OUR OPINION: Voters will determine Corinth's infrastructure

By NEMS Daily Journal

Corinth’s elected leaders laid out the specifics of their aldermen-approved infrastructure improvement plan at a public hearing on Tuesday, and if the 12-mill, $5 million, five-year plan is approved street improvements would be made in every ward on routes identified as priorities by the Board of Aldermen.
Voters will decide the issue in an Aug. 21 referendum. Only voters registered for City of Corinth elections can cast ballots. The proposal, unlike a voter-approved program in Tupelo, is not focused exclusively on major thoroughfares but on existing streets, most of which would receive overlay but not necessarily widening or other enhancements.
Dozens of streets – some in each of the city’s five electoral wards – would be improved within the five-year program’s revenue stream. Statistics released by the city show $3.636 million designated for “paving/milling/overlay” and lesser amounts for property clean-up, planning, drainage projects, ADA-design sidewalks, signage and aesthetic improvements.
The Future Fare Proposal document distributed Tuesday shows the city with four major revenue sources:
• $5.3 million from sales taxes;
• $2.254 million from ad valorem (property) taxes;
• $520,000 from franchise fees; and
• $444,320 from municipal court fines.
The 2012 city budget is noted at $9.4 million, about $800,000 less than the $10.02 million in 2008.
City officials noted at Tuesday’s meeting that the regular revenue stream cannot support a bond issue and that the city has no strategic cash reserves. Corinth is not dead in the water. While it has lost jobs to former mainstay industries moving offshore or closing, its business and industrial recruitment is aggressive, with notable successes like the recent announcement of Caterpillar’s expansion.
Adequate infrastructure is necessary for economic expansion, neighborhood stability, strong property values and population growth.
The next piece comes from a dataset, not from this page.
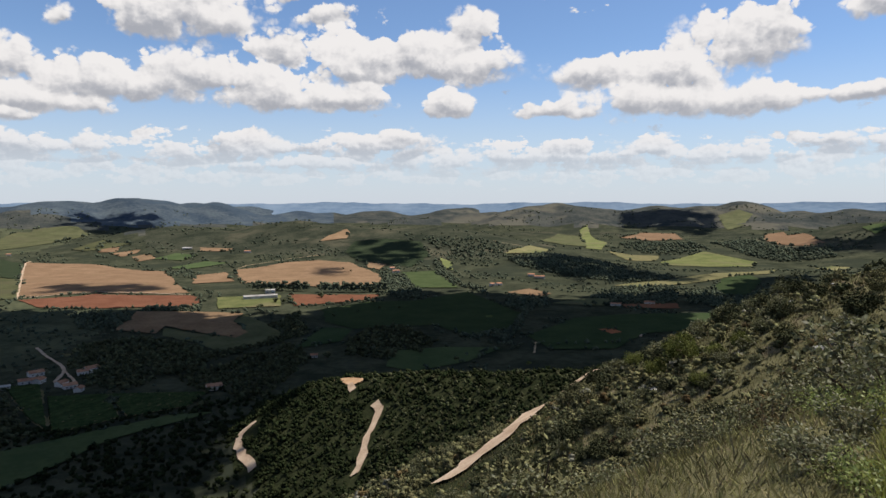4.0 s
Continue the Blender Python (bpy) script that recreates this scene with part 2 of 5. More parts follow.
    cloud = w.mix(w.step(el, 0.0, 8.0, 0.55, 0.0), cloud, (0.455, 0.485, 0.535, 1))
    air = w.vec("MULTIPLY", sky.outputs[0], (0.069, 0.078, 0.088))
    air = w.mix(w.step(el, -3.0, 13.0, 0.90, 0.0), air, (0.37, 0.425, 0.51, 1))
    fade = w.math("MULTIPLY", cover, w.step(el, 0.0, 6.0, 0.15, 0.98))
    back = w.add("ShaderNodeBackground")
    w.put(back.inputs[0], w.mix(fade, air, cloud))
    back.inputs[1].default_value = 1.0
    out = w.add("ShaderNodeOutputWorld")
    w.put(out.inputs[0], back.outputs[0])


build_sky()

# ---------------------------------------------------------------- materials


def surface(name, dark, light, coarse=30.0, fine=2.0, rough=0.9, bump=0.3, third=None, island=0.0, stripes=None, metal=0.0, mid=0.5, thin=0.0):
    """A matt, mottled surface: two colours mixed by coarse and fine noise, with relief; a third colour in patches; islands vary."""
    m = bpy.data.materials.new(name)
    m.use_nodes = True
    w = Nodes(m.node_tree)
    bsdf = m.node_tree.nodes["Principled BSDF"]
    place = w.add("ShaderNodeNewGeometry").outputs["Position"]
    big, _ = w.noise(place, 1.0 / coarse, 4.0, 0.6)
    small, _ = w.noise(place, 1.0 / fine, 5.0, 0.65)
    f = w.math("ADD", w.math("MULTIPLY", big, 0.6), w.math("MULTIPLY", small, 0.4))
    f = w.step(f, mid - 0.16, mid + 0.16)
    col = w.mix(f, (*dark, 1), (*light, 1))
    if third:
        patch, _ = w.noise(w.vec("ADD", place, (531.0, 77.0, 19.0)), 0.45 / coarse, 5.0, 0.6)
        col = w.mix(w.step(patch, 0.52, 0.64), col, (*third, 1))
    if stripes:
        angle, gap, tone = stripes
        turn = w.vec("DOT_PRODUCT", place, (math.cos(radians(angle)) / gap, math.sin(radians(angle)) / gap, 0))
        wave = w.math("SINE", w.math("MULTIPLY", w.math("ADD", turn, w.math("MULTIPLY", big, 0.8)), 6.2832))
        col = w.mix(w.step(wave, 0.2, 0.9, 0.0, 0.55), col, (*tone, 1))
    if island:
        r = w.add("ShaderNodeNewGeometry").outputs["Random Per Island"]
        o = w.add("ShaderNodeObjectInfo").outputs["Random"]
        v = w.math("ADD", w.math("MULTIPLY", r, island), w.math("MULTIPLY", o, island * 0.3))
        hsv = w.add("ShaderNodeHueSaturation")
        w.put(hsv.inputs["Hue"], w.math("ADD", 0.5 - 0.016 * island, w.math("MULTIPLY", r, 0.033 * island)))
        w.put(hsv.inputs["Value"], w.math("ADD", 1.0 - island * 0.55, v))
        w.put(hsv.inputs["Color"], col)
        col = hsv.outputs[0]
    w.put(bsdf.inputs["Base Color"], col)
    bsdf.inputs["Roughness"].default_value, bsdf.inputs["Metallic"].default_value = rough, metal
    bsdf.inputs["Specular IOR Level"].default_value = 0.0 if rough > 0.8 else 0.4
    if thin:
        glow = w.add("ShaderNodeBsdfTranslucent")
        w.put(glow.inputs["Color"], col)
        both = w.add("ShaderNodeMixShader")
        both.inputs[0].default_value = thin
        w.put(both.inputs[1], bsdf.outputs[0])
        w.put(both.inputs[2], glow.outputs[0])
        w.put(m.node_tree.nodes["Material Output"].inputs["Surface"], both.outputs[0])
    if bump:
        b = w.add("ShaderNodeBump")
        b.inputs["Strength"].default_value, b.inputs["Distance"].default_value = bump, fine * 0.3
        w.put(b.inputs["Height"], small)
        w.put(bsdf.inputs["Normal"], b.outputs[0])
    return m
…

Widespread research draws generally strongly similar conclusion about infrastructure:
• A strong street network gives households easier access to jobs, better opportunity for shopping, and reliable access to health and human services. Well-maintained streets can reduce personal vehicle repair costs.
• Transportation spending benefits and energizes cities.
• Good streets are important in places depending on tourism, as Corinth does for its still-expanding Civil War heritage trails and sites.
• Good streets enhance the possibility of landing conferences, trade shows, everyday business meetings and regional social events.
• Good streets are safer.
Corinth’s elected leaders have designed an infrastructure program specifically addressing a range of needs that are not affordable under the existing revenue structure.
Infrastructure investment almost always stimulates a payoff. Future Fare creates Corinth’s opportunity.